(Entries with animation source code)
(begin)
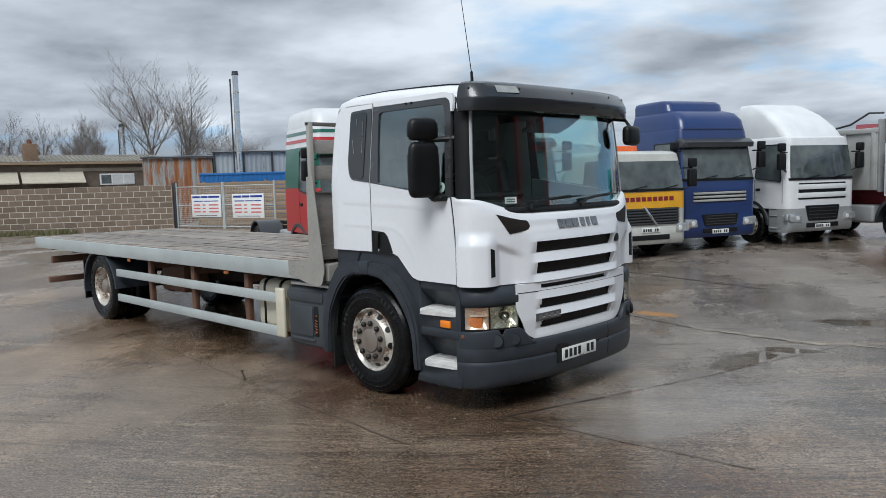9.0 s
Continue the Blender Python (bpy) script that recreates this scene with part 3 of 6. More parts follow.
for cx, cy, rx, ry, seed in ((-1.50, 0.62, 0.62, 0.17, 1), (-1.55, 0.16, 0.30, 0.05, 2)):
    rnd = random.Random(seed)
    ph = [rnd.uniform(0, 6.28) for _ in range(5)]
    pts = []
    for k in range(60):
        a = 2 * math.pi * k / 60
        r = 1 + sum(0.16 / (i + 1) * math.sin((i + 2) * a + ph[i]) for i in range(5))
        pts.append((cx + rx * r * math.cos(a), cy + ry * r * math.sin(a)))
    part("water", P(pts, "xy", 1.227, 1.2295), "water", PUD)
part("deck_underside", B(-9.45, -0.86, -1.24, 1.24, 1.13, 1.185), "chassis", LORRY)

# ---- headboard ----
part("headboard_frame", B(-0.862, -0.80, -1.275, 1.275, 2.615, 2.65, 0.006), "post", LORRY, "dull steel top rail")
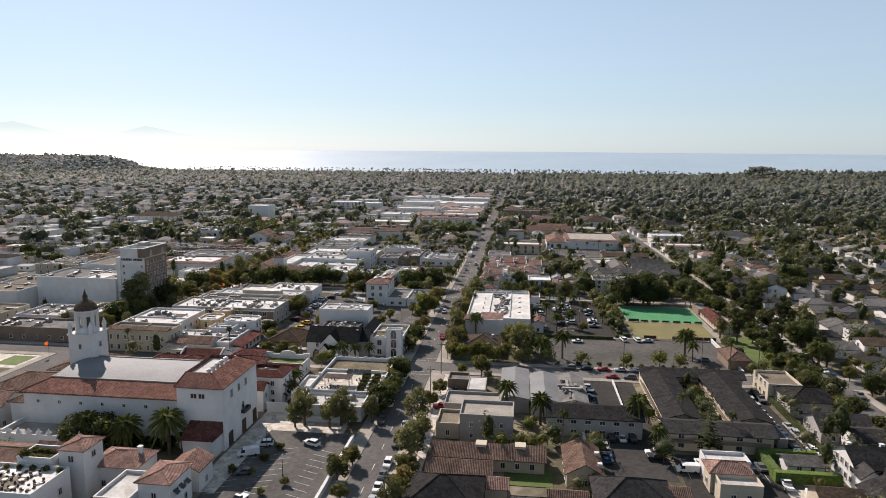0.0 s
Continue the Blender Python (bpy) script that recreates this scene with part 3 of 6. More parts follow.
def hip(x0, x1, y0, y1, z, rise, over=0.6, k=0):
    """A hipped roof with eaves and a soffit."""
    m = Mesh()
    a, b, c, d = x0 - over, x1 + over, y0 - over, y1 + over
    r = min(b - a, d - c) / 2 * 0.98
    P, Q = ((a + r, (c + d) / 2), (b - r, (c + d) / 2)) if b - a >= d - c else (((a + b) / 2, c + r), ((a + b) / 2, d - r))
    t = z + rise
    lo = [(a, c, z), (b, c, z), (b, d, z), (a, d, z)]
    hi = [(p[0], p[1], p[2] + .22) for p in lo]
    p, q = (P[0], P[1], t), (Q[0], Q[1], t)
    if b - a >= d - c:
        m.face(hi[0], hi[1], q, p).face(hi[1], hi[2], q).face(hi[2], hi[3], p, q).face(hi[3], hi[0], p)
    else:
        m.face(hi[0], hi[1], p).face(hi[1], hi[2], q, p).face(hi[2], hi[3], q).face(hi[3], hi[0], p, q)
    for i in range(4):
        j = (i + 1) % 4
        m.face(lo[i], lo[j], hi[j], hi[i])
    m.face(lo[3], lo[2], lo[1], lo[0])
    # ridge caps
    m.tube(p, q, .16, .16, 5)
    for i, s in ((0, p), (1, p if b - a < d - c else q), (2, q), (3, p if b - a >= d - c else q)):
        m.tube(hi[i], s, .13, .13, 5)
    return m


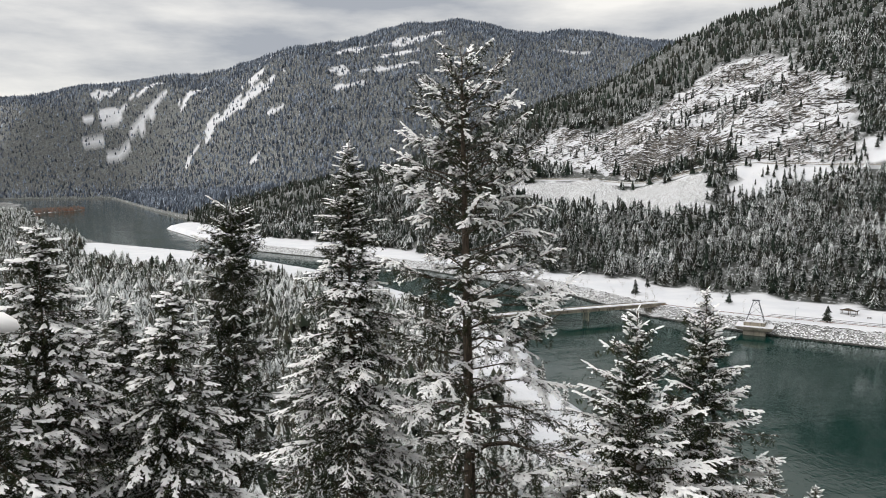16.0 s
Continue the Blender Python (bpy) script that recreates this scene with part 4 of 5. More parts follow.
(end)
_Objective_
All of the data above should be quoted exactly, except for the pictures.

_Output of the task_
9.0 s
Continue the Blender Python (bpy) script that recreates this scene with part 3 of 6. More parts follow.
for cx, cy, rx, ry, seed in ((-1.50, 0.62, 0.62, 0.17, 1), (-1.55, 0.16, 0.30, 0.05, 2)):
    rnd = random.Random(seed)
    ph = [rnd.uniform(0, 6.28) for _ in range(5)]
    pts = []
    for k in range(60):
        a = 2 * math.pi * k / 60
        r = 1 + sum(0.16 / (i + 1) * math.sin((i + 2) * a + ph[i]) for i in range(5))
        pts.append((cx + rx * r * math.cos(a), cy + ry * r * math.sin(a)))
    part("water", P(pts, "xy", 1.227, 1.2295), "water", PUD)
part("deck_underside", B(-9.45, -0.86, -1.24, 1.24, 1.13, 1.185), "chassis", LORRY)

# ---- headboard ----
part("headboard_frame", B(-0.862, -0.80, -1.275, 1.275, 2.615, 2.65, 0.006), "post", LORRY, "dull steel top rail")
0.0 s
Continue the Blender Python (bpy) script that recreates this scene with part 3 of 6. More parts follow.
def hip(x0, x1, y0, y1, z, rise, over=0.6, k=0):
    """A hipped roof with eaves and a soffit."""
    m = Mesh()
    a, b, c, d = x0 - over, x1 + over, y0 - over, y1 + over
    r = min(b - a, d - c) / 2 * 0.98
    P, Q = ((a + r, (c + d) / 2), (b - r, (c + d) / 2)) if b - a >= d - c else (((a + b) / 2, c + r), ((a + b) / 2, d - r))
    t = z + rise
    lo = [(a, c, z), (b, c, z), (b, d, z), (a, d, z)]
    hi = [(p[0], p[1], p[2] + .22) for p in lo]
    p, q = (P[0], P[1], t), (Q[0], Q[1], t)
    if b - a >= d - c:
        m.face(hi[0], hi[1], q, p).face(hi[1], hi[2], q).face(hi[2], hi[3], p, q).face(hi[3], hi[0], p)
    else:
        m.face(hi[0], hi[1], p).face(hi[1], hi[2], q, p).face(hi[2], hi[3], q).face(hi[3], hi[0], p, q)
    for i in range(4):
        j = (i + 1) % 4
        m.face(lo[i], lo[j], hi[j], hi[i])
    m.face(lo[3], lo[2], lo[1], lo[0])
    # ridge caps
    m.tube(p, q, .16, .16, 5)
    for i, s in ((0, p), (1, p if b - a < d - c else q), (2, q), (3, p if b - a >= d - c else q)):
        m.tube(hi[i], s, .13, .13, 5)
    return m


16.0 s
Continue the Blender Python (bpy) script that recreates this scene with part 4 of 5. More parts follow.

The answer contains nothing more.